Part 1 is the trip up to Leadville and the train ride.
Part 2 is the circuitous route we took back from Leadville, through Breckenridge and over Boreas Pass. This is a ten minute video, in hi-def. It took from 10:32 a.m. to 4:06 p.m. to upload. There has got to be a better way.
We left the house at 5:30 a.m. and got back at 6:00 p.m.. Twelve and a half hours of aspen drives, by train and by car, was a little excessive, I will admit. But this was the weekend for it. I had heard about the stuffed bears at the Hungry Bear Diner in Woodland Park, but I'd thought this meant, you know, taxonomy stuff, heads and full dead bear bodies everywhere. As you can see from the video, not so much. It's a funky little place, to be sure. The mugs are mostly ones you can pick up at garage sales for a nickel a piece, and between the bears, there are lots of those hanging on the walls, too. Mom got one with flowers on it. Dad got some financial planner's advertisement. Serendipitously, of the three mugs I was handed the thick diner one with "The Hungry Bear" printed on it, (along with six local business ads). I went home with one for $3, too. After fueling up, we ran through some really cool fog, past buffalo, pronghorn, and hot air balloons fueling up, too, before arriving at Leadville, the highest city in North America, to ride the rails along the old line that runs above the Arkansas River Valley to see the aspens from above. The open rail car, in the warm sunshine, and the crisp air made for a lovely trip. We arrived back at 12:30 and hit the road for Breckenridge, which is, one of those "scenic routes" that doubles the time it takes to get back where you started. A whole lot of other people had the same idea, which on the pass road means you back up to let the other side get through in a number of places. It also means you are up close and personal with the aspen groves that do so well in the thin air.

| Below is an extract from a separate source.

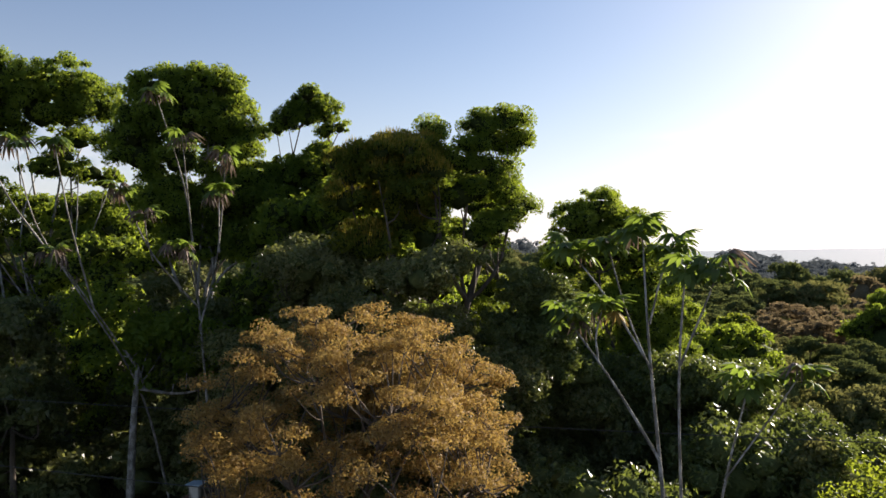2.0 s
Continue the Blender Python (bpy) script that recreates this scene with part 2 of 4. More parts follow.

Aspens are amazing trees. Their colonies spring from a single seed that grows its root system deep underground, so deeply that they are not killed by forest fires. The trunks of the trees spring up from this system and spread a few feet each year. When you see the sides of mountains turn golden, you know you are looking at a stand that has been here far, far longer than any human, gazing over these beautiful mountainsides. The oldest colony is thought to have survived 80,000 years.